Eugene White, NAACP, Kneel (copy)

Eugene White, the president of the Aiken County NAACP branch, kneels at the start of Wednesday's event.

The Aiken Black Lives Matter Movement and the Aiken County branch of the NAACP have compiled a list of demands for local law enforcement.

The demands follow protests across the nation raising awareness of racial inequality and injustice after the deaths of George Floyd, Breonna Taylor, Ahmaud Arbery and Tony McDade.

Both Chief Charles Barranco with the Aiken Department of Public Safety and Capt. Eric Abdullah with the Aiken County Sheriff's Office said their offices are open to speaking with both organizations about demands.

Eugene White, president of the Aiken County NAACP, listed the four following demands while speaking at a City of Aiken press conference held at the Lessie B. Price Center on Wednesday:

1. Establish citizen's review boards with subpoena powers for the all law enforcement entities in Aiken County, including colleges and the university.

2. Review the use of force policies of the departments in Aiken County and recommend changes where appropriate; ban knee and choke holds if they are still part of the policy.

3. Call for a ban of no-knock warrants, the cause of death for Breonna Taylor.

4. Ban the box, meaning the box that asks whether you’ve been convicted of crime for employment applications in Aiken County.

"In Aiken County, we now have the task of turning anger into action and outrage into an outcome," White said. "The difference between a moment and a movement is that a movement requires sacrifice, intention and planning. This is an initial list where we can start the conversation of changing Aiken County for the better. They will require more work for all of us initially, but offer an exciting rate of return in the long run."

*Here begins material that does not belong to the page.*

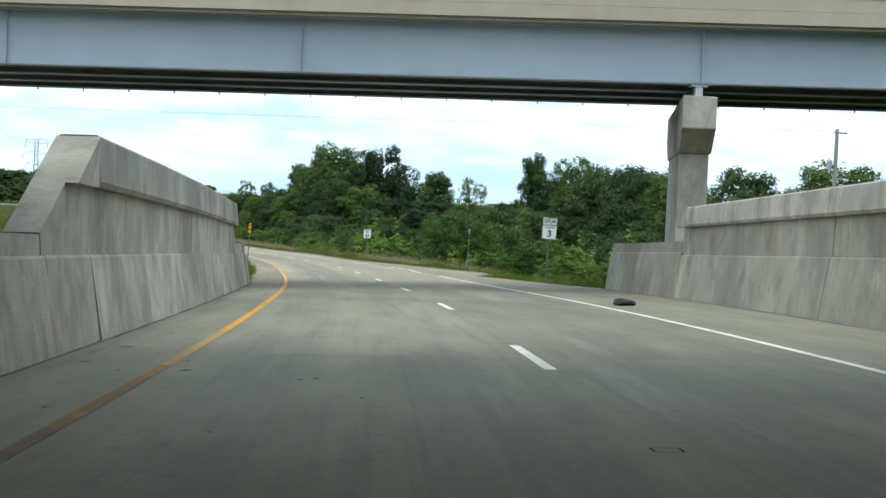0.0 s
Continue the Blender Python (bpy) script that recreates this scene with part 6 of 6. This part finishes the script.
# utility pole and the line across the road
M_POLE = material("grey_pole_wood", [(0.17, 0.16, 0.15), (0.30, 0.285, 0.265)], 3, 0.9, 0.3, 20, stretch=(1, 1, 0.1))
up_pole = empty("utility_pole", (0, 0, 0), "grey wooden utility pole with transformer and lamp", "utility pole")
up_pole.matrix_basis = pose(26.1, 88.0, float(ground_height([(26.1, 88.0)])[0]), 0, 0, 5)
zt_ = 5.75 - up_pole.matrix_basis.translation.z
bm = bmesh.new()
bmesh.ops.create_cone(bm, cap_ends=True, segments=10, radius1=0.17, radius2=0.12, depth=zt_ + 1)
bmesh.ops.translate(bm, vec=(0, 0, (zt_ - 1) / 2), verts=bm.verts)
part("pole", from_bm("pole", bm, M_POLE), up_pole)
bm = bmesh.new()
bmesh.ops.create_cone(bm, cap_ends=True, segments=12, radius1=0.19, radius2=0.19, depth=0.62)
bmesh.ops.translate(bm, vec=(-0.42, 0, zt_ - 2.4), verts=bm.verts)
part("transformer", from_bm("transformer", bm, M_SIGN_BACK), up_pole)
part("crossarm", from_bm("crossarm", box(0.25, 0, zt_ - 0.25, 0.9, 0.1, 0.10), M_POLE), up_pole)
part("lamp_arm", from_bm("lamp_arm", box(0.4, 0, zt_ - 3.3, 0.8, 0.05, 0.05), M_ZINC), up_pole)
part("lamp_head", from_bm("lamp_head", box(0.75, 0, zt_ - 3.38, 0.4, 0.16, 0.14, 0.03), M_ZINC), up_pole)
far_pole = part("utility_pole", from_bm("utility_pole", box(0, 0, 0, 0.28, 0.28, 16), M_WOOD))
far_pole.location = (-132, 96, -2.3)
tagged(far_pole, "grey wooden utility pole beyond the far carriageway", "utility pole")
line_ = empty("overhead_line", (0, 0, 0), "thin overhead wires crossing the road", "cable")
for dz_, dy_ in ((1.05, 0.0), (1.0, 0.5)):
    cable(sagged((-132, 96 + dy_, 4.55 + dz_), (26.1, 88 + dy_, 4.6 + dz_), 0.7), 0.006, "wire", line_)
    cable(sagged((26.1, 88 + dy_, 4.6 + dz_), (160, 80 + dy_, 4.4 + dz_), 0.6), 0.006, "wire", line_)

# orange warning diamonds at the far end of the bridge
for x_, y_, z_ in ((119.0, 910.0, -9.56), (74.2, 825.0, -9.64)):
    ob = empty("warning_sign", (0, 0, 0), "orange diamond warning sign on a post beyond the bridge", "road sign", "orange warning signs")
    ob.matrix_basis = pose(x_, y_, z_, 0, 0, facing(905))
    diamond("sign_panel", 0, 1.7, M_SIGN_ORANGE, ob)
    part("post", from_bm("post", box(0, 0.05, -3.6, 0.09, 0.05, 7.4), M_POST), ob)

# radio mast on the horizon
mast = empty("radio_mast", (0, 0, 0), "slim pale telecom mast on the horizon", "mast")
mast.location = (162, 1587, -13)
part("mast_pole", from_bm("mast_pole", box(0, 0, 10.5, 0.9, 0.9, 21.0), M_SIGN_BACK), mast)
part("antenna_ring", from_bm("antenna_ring", box(0, 0, 20.6, 5.6, 1.5, 1.6), M_SIGN_BACK), mast)

# slim lamp posts far beyond the crest of the bridge
for x_, y_, top_ in ((227.3, 1025.3, -10.5), (230.1, 1022.9, -10.9), (238.4, 1015.7, -11.1), (242.7, 1011.8, -11.2)):
    z_ = float(ground_height([(x_, y_)])[0])
    ob = part("distant_post", from_bm("distant_post", box(0, 0, (top_ - z_) / 2 - 0.2, 0.24, 0.24, top_ - z_ + 0.4, 0.02), M_FENCE))
    ob.location = (x_, y_, z_)
    tagged(ob, "slim grey post beyond the bridge crest", "post", "posts beyond the crest")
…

The City of Aiken created its own citizen review board in April 2016 in response to a federal lawsuit that alleged an Aiken County man was subjected to an illegal roadside cavity search in 2014.

Since forming, the Aiken Citizens Review Board has met once a month to review complaints against ADPS officers.

In addition to requesting a countywide review board being made and a ban on the use of knee and choke holds, the Black Lives Matter Aiken Movement has listed the following requests on their Facebook page:

1. Transparency on training procedures for local law enforcement as well as the addition of more extensive training programs.

2. Annual procedures aimed to constantly educate officers about racial biases.

3. Transparency on police conduct and disciplinary records and denial of recertification credentials for officers who were determined to have used unwarranted deadly force by federal guidelines.

4. A statement from both county and city police departments acknowledging the damaged relationship between law enforcement and black citizens and reaffirming commitments to repair this relationship.

The local BLM group met for the first time in Aiken on Tuesday to hold discussions and make signs for an upcoming protest at the H. Odell Weeks Activities Center on Saturday at 6 p.m.